Derzeit sind opulente Rockopern ja wieder mächtig angesagt und nachdem uns Altmeister Arjen Anthony Lucassen mit seinem AYREON-Zirkus bzw. Tobias Sammet mit seinem dritten AVANTASIA-Machwerk kürzlich die Ohren durchpusteten, gibt’s nun Nachschub in Form von NEVERLAND, was im übrigen nicht das geringste mit Michael Jacksons ehemaligem, ähem, „Kinderparadies“ zu tun hat. NEVERLAND – das sind vorrangig die Musikanten der türkischen Band DREAMTONE (noch nie von gehört, wenn ich ehrlich bin) sowie die griechische Sängerin Iris Mavraki (mir ebenfalls kein Begriff gewesen).
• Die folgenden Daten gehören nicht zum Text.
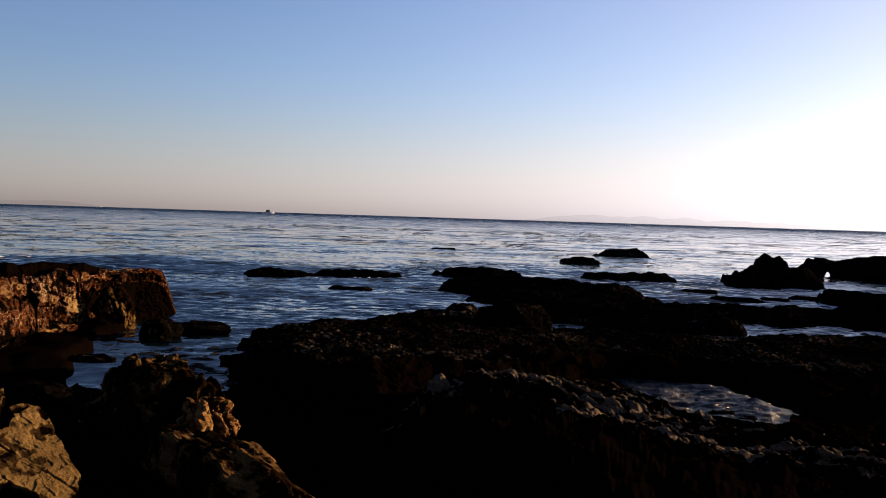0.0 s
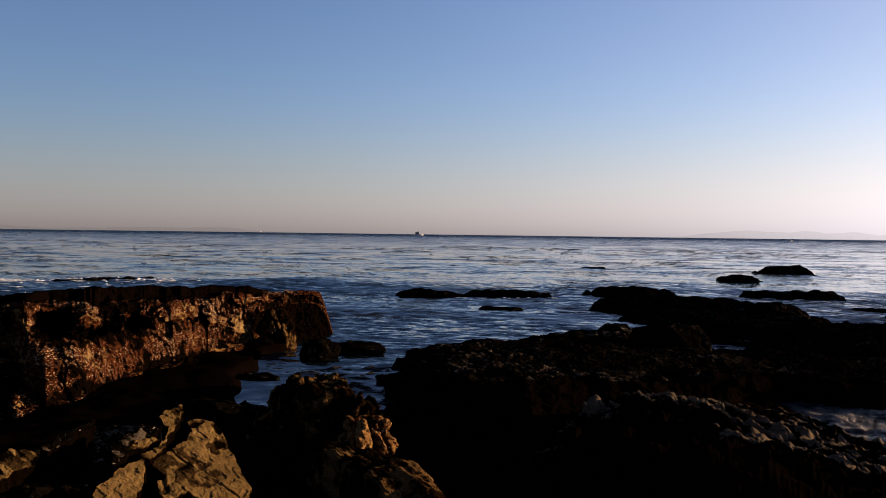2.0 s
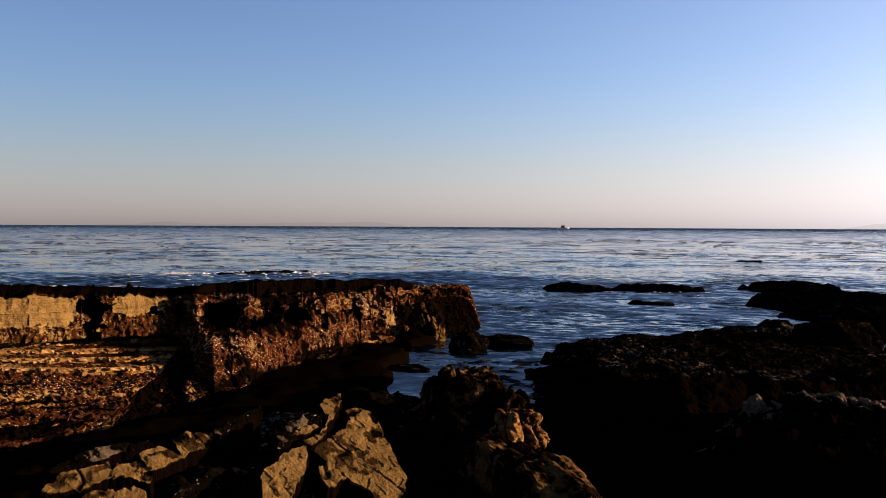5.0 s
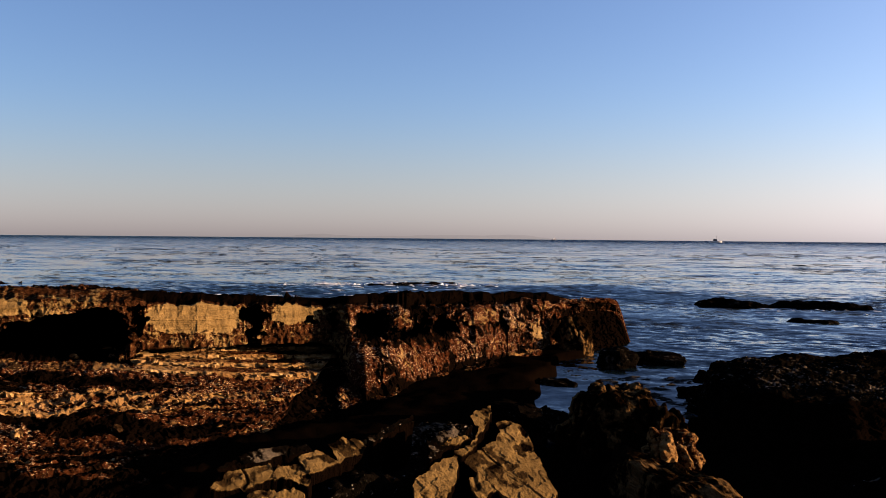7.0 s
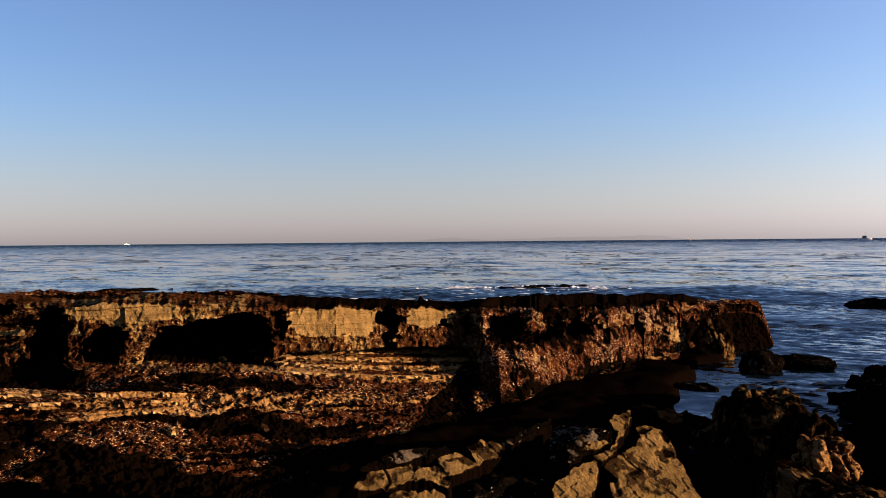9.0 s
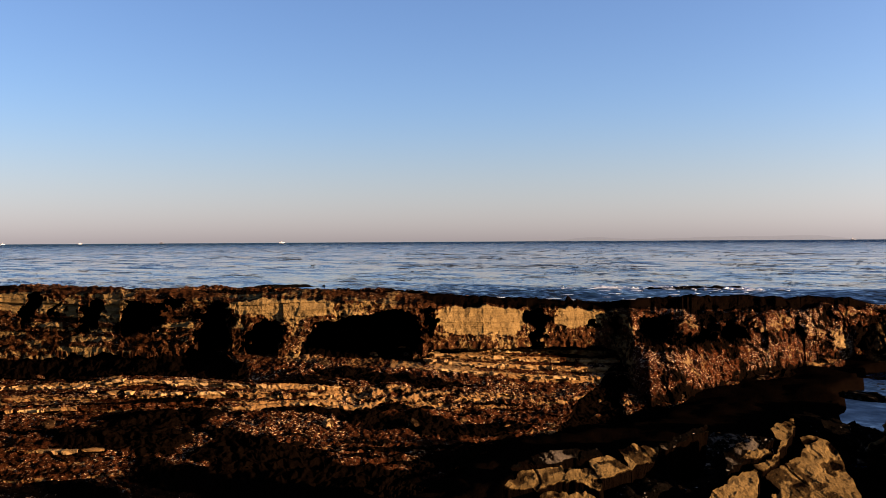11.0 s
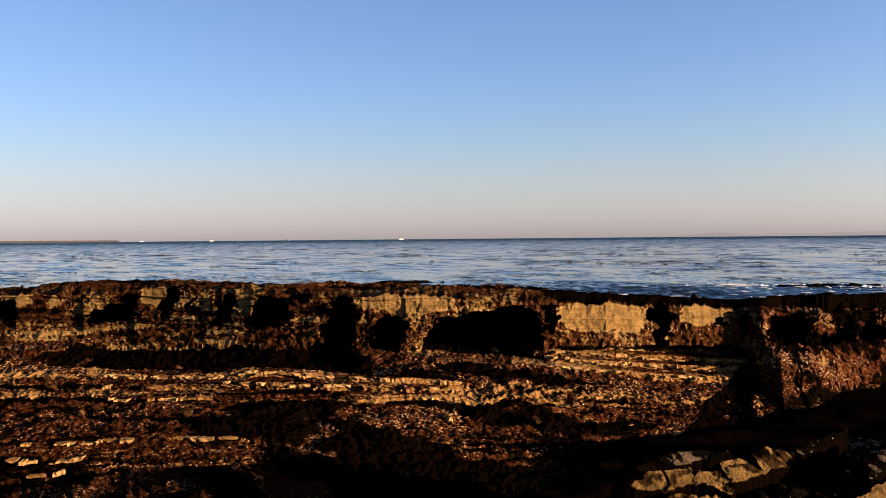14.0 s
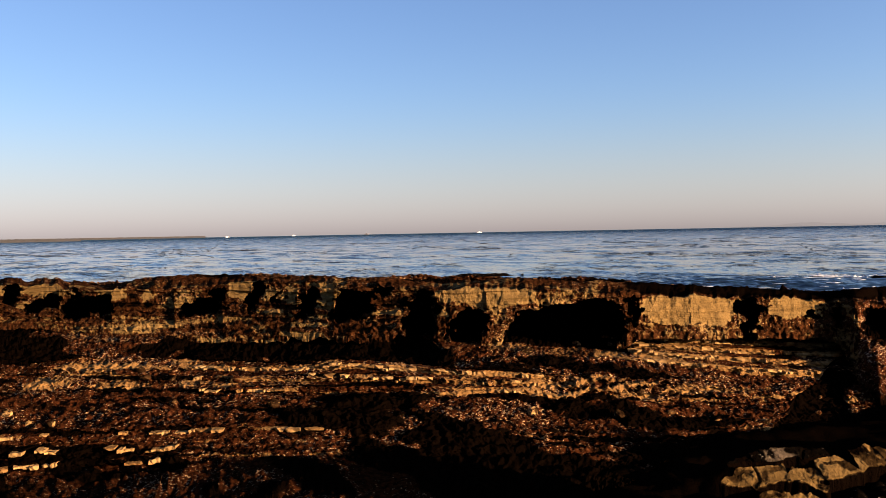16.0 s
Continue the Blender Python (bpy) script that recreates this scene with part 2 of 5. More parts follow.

Und damit es sich auch Rockoper nennen darf, bedarf es ein paar prominenten Gästen, wobei bei NEVERLAND wahrscheinlich schon aus finanziellen Gründen kein Overkill herrscht, sondern man sich mit Hansi Kürsch (BLIND GUARDIAN), Tom Englund (EVERGREY), Mike Baker und Gary Wehrkamp (beide SHADOW GALLERY) begnügt. Dafür aber mussten NEVERLAND bei den obligatorischen Orchesterparts nicht auf Konserve zurückgreifen, sondern konnten mit dem Istanbuler Symphonie Orchester klassische Musiker aus Fleisch und Blut anheuern. Ob es sich bei NEVERLAND nun um ein Projekt oder eine echte Band handelt, sei dahingestellt, „Reversing Time“ ist nun mal das Debütalbum und es ist ein wahrlich gelungenes, auch wenn es mit den Referenzbands dieser Sparte nicht ganz mithalten kann.
Eigentlich bin ich mir gar nicht so sicher, ob es sich bei „Reversing Time“ überhaupt um eine Rockoper handeln soll. Zumindest gibt man sich musikalisch sehr ambitioniert, während sich das Textkonzept um die Umkehrung der Zeit dreht. Musikalisch wirkt das ganze deswegen so eifrig, weil im Grunde genommen alles drin steckt, was drin stecken kann: Power, Melodic, Progressive, Folk, Klassik, Akustik, gar ein Hauch Gotencharme. Wer mit so vielen Zutaten um sich schmeißt, sollte auch das Rezept richtig gelesen haben und hier ist die Überraschung: NEVERLAND verfügen über ausgezeichnete Songwritingfähigkeiten! Fand ich das Album anfangs noch etwas wirr, wuchs die Scheibe mit jedem Durchlauf. Doch NEVERLAND schaffen es tatsächlich, Anspruch mit Eingängigkeit zu paaren, die Liebe zu den Details nicht aus den Augen zu verlieren und das alles in packende und teils dramatische Strukturen zu pressen. Vielleicht kommt ihnen dabei zu gute, dass sie eben nicht auf 15-minütige Monstersongs setzen, sondern sich eher kurz (so im 5-Minuten-Bereich im Schnitt) halten und dennoch dabei einen sehr epischen Eindruck hinterlassen. Bestes Beispiel dafür ist der Titelsong, der von den SHADOW GALLERY-Jungs und dem hervorragend eingesetzten Orchester geprägt wird. Symphonische Passagen, große Melodien, klasse Vocals und als i-Tüpfelchen ein erhabenes Gitarrensolo. Ein Highlight! Überhaupt gehören die Tracks, bei denen die Gastmusiker zu hören sind, zu den besten Stücken von NEVERLAND, „To Lose The Sun“ beispielsweise, welches exakt auf Hansi Kürsch zugeschnitten wurde und dieser sich mit einer außergewöhnlichen Performance artig bedankt. Oder das von Tom Englund genial gesungene „World Beyond These Walls“. Doch auch die „eigenen“ Songs können größtenteils überzeugen, sei es der mitreißende Opener „Shooting Star“ (erneut mit herrlichen Orchesterparts versehen) oder das überragende Abschlussinstrumental „Transcending Miracle“.
Abzüge in der B-Note gibt’s für die eher schwachen, sehr an langweilige NIGHTWISH oder ANTICRISIS (vom Gesang her) erinnernden Balladen „Everlasting Tranquillity“ und „Mountain Of Judgement“ sowie für „Mountain Of Joy“, das mir etwas zu sehr nach RHAPSODY-Kitsch-Happy-Metal stinkt. Zudem muss man eingestehen, dass die gesanglichen Fähigkeiten von Iris Mavraki (gut, aber unauffällig) und DREAMTONE’s Ognas Canatan (schwach) eher von begrenztem Wert sind. Nichtsdestotrotz ein gelungener Einstand mit einigen wirklich grandiosen Songs. Die Zielgruppe sollte reinschnuppern!